Begin

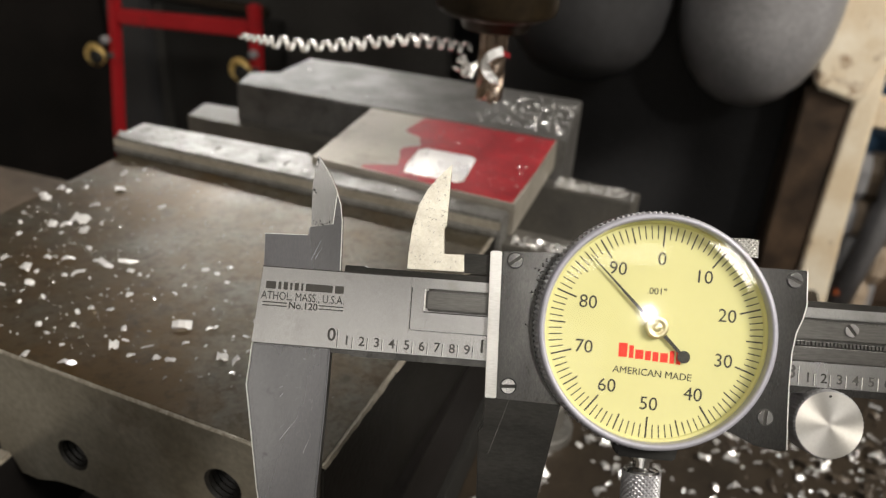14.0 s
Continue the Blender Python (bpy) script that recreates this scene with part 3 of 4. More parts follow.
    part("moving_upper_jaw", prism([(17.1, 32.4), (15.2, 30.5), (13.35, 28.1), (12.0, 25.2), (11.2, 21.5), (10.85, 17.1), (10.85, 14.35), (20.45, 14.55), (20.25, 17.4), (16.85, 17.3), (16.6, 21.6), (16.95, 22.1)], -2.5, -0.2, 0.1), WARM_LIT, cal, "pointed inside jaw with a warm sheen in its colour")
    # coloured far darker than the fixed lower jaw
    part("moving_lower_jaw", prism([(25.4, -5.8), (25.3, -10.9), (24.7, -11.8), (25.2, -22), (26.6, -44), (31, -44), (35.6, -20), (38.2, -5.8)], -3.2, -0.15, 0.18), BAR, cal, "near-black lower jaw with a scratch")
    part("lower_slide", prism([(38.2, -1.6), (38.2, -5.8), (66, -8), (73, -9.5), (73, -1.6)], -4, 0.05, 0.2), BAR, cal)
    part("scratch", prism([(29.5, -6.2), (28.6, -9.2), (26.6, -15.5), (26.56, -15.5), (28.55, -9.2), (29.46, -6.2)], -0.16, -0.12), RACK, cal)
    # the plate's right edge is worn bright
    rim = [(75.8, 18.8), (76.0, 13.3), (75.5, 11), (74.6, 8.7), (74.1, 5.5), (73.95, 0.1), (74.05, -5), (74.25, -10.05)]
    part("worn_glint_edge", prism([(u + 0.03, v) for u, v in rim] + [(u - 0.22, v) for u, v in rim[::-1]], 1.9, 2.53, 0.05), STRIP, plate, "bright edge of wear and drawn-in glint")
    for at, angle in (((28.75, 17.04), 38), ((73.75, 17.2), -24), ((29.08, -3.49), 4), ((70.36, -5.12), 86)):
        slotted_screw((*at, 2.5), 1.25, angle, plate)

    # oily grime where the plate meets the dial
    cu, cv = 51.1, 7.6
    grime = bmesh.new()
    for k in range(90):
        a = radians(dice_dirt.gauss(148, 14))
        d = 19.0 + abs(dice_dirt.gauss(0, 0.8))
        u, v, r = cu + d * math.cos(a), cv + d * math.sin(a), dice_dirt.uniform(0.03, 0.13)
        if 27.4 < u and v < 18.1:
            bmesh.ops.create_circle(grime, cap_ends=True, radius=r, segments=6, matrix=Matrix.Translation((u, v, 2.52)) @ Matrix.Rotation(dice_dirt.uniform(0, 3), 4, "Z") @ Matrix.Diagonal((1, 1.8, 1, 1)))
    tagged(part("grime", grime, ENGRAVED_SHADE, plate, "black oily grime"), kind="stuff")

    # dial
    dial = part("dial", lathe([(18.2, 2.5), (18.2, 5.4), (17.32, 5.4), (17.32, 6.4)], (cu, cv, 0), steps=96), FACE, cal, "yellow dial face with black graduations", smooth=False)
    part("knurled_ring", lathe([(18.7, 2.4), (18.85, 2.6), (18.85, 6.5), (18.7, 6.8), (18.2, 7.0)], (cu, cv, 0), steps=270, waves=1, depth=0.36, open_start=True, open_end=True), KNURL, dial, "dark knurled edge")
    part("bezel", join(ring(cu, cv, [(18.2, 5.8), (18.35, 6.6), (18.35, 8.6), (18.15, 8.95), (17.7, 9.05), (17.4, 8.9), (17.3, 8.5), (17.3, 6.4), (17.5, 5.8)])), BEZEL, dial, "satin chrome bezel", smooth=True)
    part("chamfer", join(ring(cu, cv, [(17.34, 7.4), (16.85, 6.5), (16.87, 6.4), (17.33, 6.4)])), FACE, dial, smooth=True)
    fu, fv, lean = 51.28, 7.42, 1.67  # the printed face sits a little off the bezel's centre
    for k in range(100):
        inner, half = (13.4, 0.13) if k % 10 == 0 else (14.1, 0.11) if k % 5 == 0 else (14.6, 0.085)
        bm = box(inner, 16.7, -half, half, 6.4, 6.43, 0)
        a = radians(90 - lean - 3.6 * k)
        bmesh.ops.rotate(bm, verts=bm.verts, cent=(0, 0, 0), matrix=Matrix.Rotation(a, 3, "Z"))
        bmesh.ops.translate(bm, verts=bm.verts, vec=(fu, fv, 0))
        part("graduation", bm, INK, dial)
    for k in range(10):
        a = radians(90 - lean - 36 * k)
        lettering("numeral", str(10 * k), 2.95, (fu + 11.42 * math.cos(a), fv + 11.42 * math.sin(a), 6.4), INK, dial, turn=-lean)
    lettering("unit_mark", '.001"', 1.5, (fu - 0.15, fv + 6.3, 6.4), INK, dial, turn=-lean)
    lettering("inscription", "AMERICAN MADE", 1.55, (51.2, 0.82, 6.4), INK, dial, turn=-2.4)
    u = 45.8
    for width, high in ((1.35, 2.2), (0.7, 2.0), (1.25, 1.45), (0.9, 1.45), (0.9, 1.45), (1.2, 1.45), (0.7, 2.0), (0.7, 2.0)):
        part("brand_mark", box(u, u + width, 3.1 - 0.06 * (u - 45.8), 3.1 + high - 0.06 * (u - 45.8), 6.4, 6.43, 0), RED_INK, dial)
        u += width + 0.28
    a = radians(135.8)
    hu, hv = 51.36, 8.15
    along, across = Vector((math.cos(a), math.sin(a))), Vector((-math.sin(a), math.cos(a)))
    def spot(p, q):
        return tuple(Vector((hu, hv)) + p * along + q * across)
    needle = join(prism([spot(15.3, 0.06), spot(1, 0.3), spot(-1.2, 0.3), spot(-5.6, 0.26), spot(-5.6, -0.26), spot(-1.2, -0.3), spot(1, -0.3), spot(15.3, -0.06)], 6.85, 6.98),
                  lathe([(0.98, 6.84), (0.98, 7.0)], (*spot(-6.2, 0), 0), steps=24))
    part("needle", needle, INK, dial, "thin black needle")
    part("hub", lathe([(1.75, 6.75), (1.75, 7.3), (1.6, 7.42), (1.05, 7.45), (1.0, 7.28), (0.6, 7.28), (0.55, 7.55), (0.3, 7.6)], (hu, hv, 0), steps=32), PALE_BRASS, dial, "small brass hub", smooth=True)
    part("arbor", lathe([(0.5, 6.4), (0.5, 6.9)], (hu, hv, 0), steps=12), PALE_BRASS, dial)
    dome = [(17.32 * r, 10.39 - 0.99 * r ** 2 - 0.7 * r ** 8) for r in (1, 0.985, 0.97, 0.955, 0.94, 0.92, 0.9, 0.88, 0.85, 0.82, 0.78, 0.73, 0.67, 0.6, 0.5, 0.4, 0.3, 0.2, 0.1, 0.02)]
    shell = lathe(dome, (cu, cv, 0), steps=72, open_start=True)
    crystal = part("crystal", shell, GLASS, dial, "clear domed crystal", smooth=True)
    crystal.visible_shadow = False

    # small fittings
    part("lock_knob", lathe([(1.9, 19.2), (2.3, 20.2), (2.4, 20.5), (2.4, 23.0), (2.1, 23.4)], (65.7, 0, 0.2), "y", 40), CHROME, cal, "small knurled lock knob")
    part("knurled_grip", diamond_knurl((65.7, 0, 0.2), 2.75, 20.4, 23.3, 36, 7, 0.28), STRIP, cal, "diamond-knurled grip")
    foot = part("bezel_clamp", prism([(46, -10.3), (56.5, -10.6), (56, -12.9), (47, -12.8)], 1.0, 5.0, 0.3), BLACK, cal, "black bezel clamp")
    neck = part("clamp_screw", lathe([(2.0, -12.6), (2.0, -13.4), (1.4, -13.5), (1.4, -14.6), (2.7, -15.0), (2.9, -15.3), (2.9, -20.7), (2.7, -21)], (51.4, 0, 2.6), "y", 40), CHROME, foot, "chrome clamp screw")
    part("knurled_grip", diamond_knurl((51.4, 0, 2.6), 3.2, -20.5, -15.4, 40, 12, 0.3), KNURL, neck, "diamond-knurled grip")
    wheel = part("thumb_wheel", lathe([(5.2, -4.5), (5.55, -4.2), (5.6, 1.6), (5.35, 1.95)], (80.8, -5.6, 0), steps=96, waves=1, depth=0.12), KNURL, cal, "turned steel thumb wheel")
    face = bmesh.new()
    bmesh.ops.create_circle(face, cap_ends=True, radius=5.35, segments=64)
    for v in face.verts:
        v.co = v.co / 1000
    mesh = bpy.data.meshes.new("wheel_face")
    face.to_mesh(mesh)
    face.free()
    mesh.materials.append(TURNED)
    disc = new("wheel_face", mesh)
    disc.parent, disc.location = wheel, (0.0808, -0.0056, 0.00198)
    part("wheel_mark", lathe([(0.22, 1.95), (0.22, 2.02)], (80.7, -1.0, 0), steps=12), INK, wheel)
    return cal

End

§ **EXERCISE INSTRUCTIONS**: Each line from the top of the material through the line containing "slotted_screw((*at, 2.5), 1.25, angle, plate)" should be reproduced exactly; please drop any images.

§ **RESULT FOR THIS TASK**:
14.0 s
Continue the Blender Python (bpy) script that recreates this scene with part 3 of 4. More parts follow.
    part("moving_upper_jaw", prism([(17.1, 32.4), (15.2, 30.5), (13.35, 28.1), (12.0, 25.2), (11.2, 21.5), (10.85, 17.1), (10.85, 14.35), (20.45, 14.55), (20.25, 17.4), (16.85, 17.3), (16.6, 21.6), (16.95, 22.1)], -2.5, -0.2, 0.1), WARM_LIT, cal, "pointed inside jaw with a warm sheen in its colour")
    # coloured far darker than the fixed lower jaw
    part("moving_lower_jaw", prism([(25.4, -5.8), (25.3, -10.9), (24.7, -11.8), (25.2, -22), (26.6, -44), (31, -44), (35.6, -20), (38.2, -5.8)], -3.2, -0.15, 0.18), BAR, cal, "near-black lower jaw with a scratch")
    part("lower_slide", prism([(38.2, -1.6), (38.2, -5.8), (66, -8), (73, -9.5), (73, -1.6)], -4, 0.05, 0.2), BAR, cal)
    part("scratch", prism([(29.5, -6.2), (28.6, -9.2), (26.6, -15.5), (26.56, -15.5), (28.55, -9.2), (29.46, -6.2)], -0.16, -0.12), RACK, cal)
    # the plate's right edge is worn bright
    rim = [(75.8, 18.8), (76.0, 13.3), (75.5, 11), (74.6, 8.7), (74.1, 5.5), (73.95, 0.1), (74.05, -5), (74.25, -10.05)]
    part("worn_glint_edge", prism([(u + 0.03, v) for u, v in rim] + [(u - 0.22, v) for u, v in rim[::-1]], 1.9, 2.53, 0.05), STRIP, plate, "bright edge of wear and drawn-in glint")
    for at, angle in (((28.75, 17.04), 38), ((73.75, 17.2), -24), ((29.08, -3.49), 4), ((70.36, -5.12), 86)):
        slotted_screw((*at, 2.5), 1.25, angle, plate)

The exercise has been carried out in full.